begin Data segment

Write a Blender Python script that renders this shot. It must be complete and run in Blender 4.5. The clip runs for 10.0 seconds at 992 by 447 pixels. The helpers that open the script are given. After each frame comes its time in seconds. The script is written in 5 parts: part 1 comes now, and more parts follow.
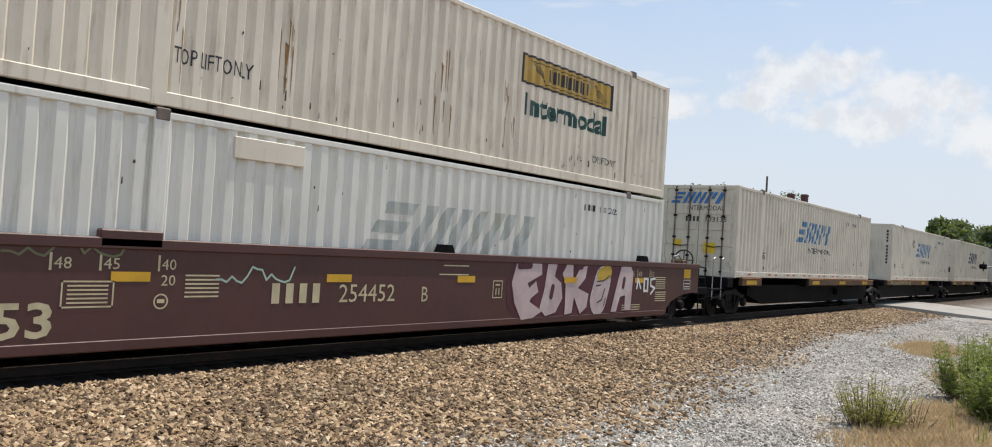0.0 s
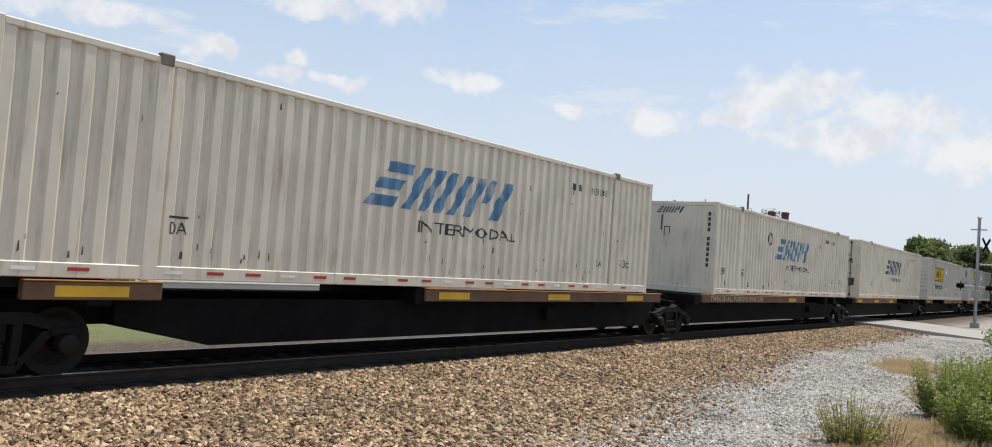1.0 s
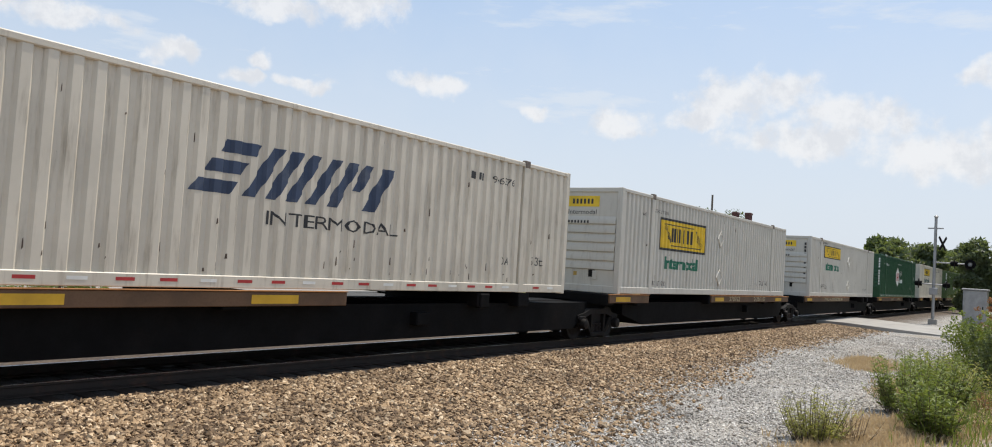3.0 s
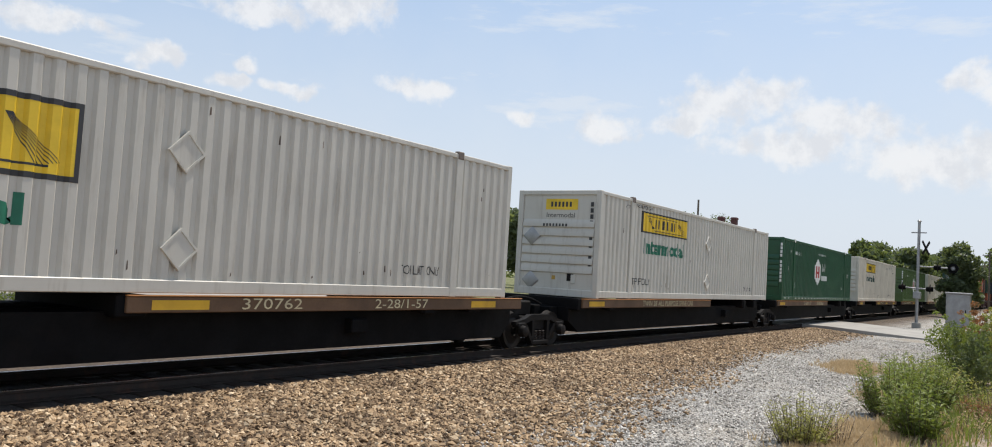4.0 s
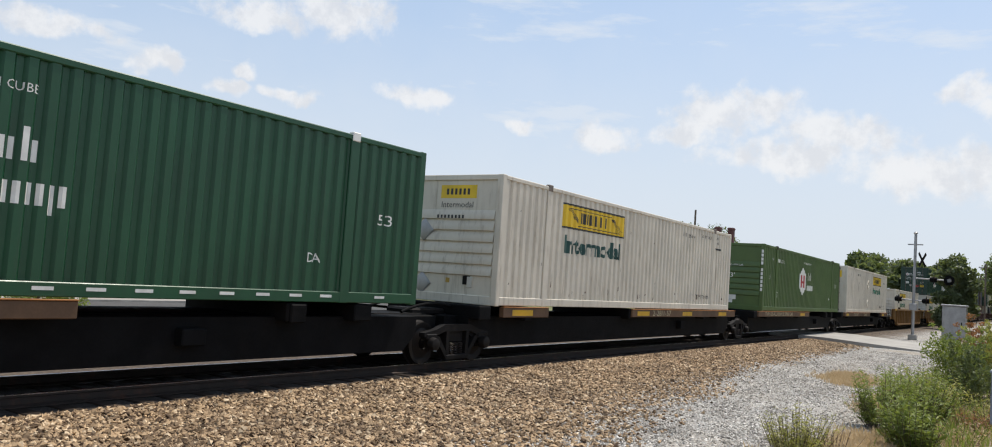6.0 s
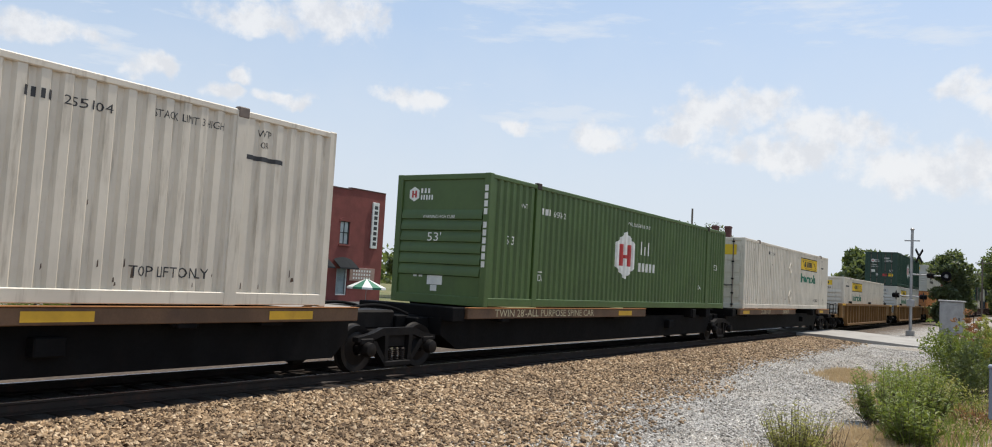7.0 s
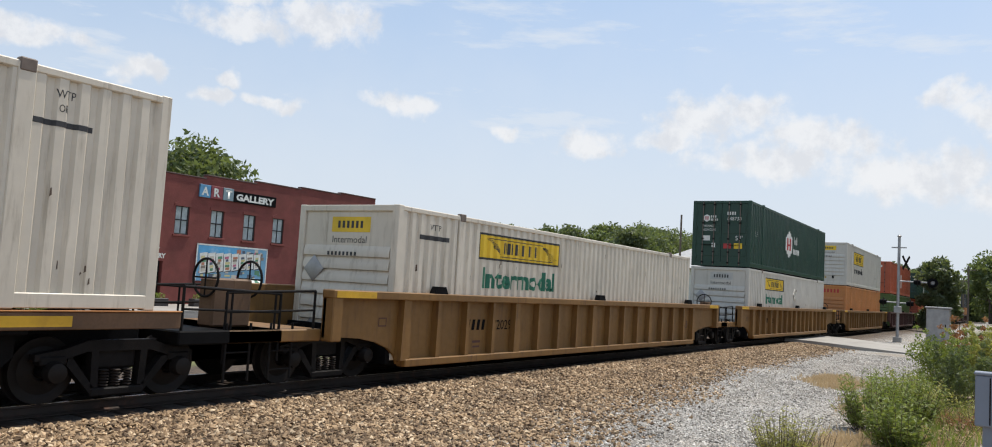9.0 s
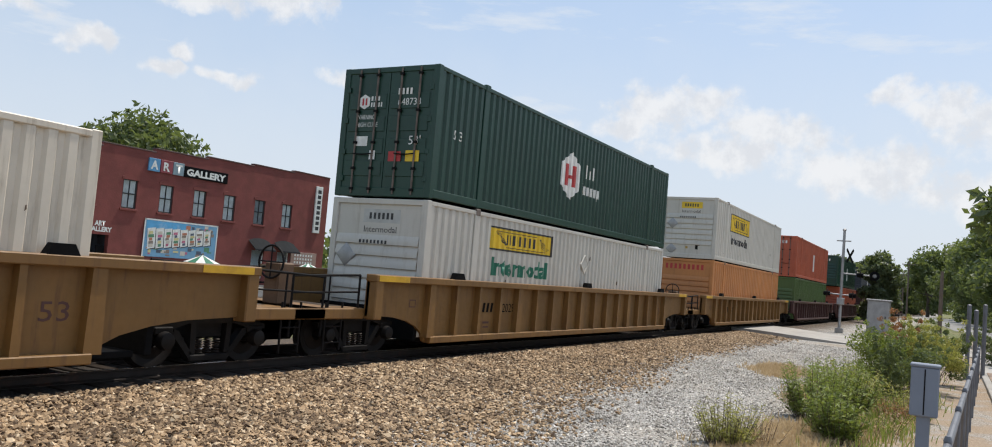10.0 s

end Data segment

__Exercise task__: Each line above is to be copied verbatim. Drop any image from the copy.

__Solution to the problem__:
Write a Blender Python script that renders this shot. It must be complete and run in Blender 4.5. The clip runs for 10.0 seconds at 992 by 447 pixels. The helpers that open the script are given. After each frame comes its time in seconds. The script is written in 5 parts: part 1 comes now, and more parts follow.
0.0 s
1.0 s
3.0 s
4.0 s
6.0 s
7.0 s
9.0 s
10.0 s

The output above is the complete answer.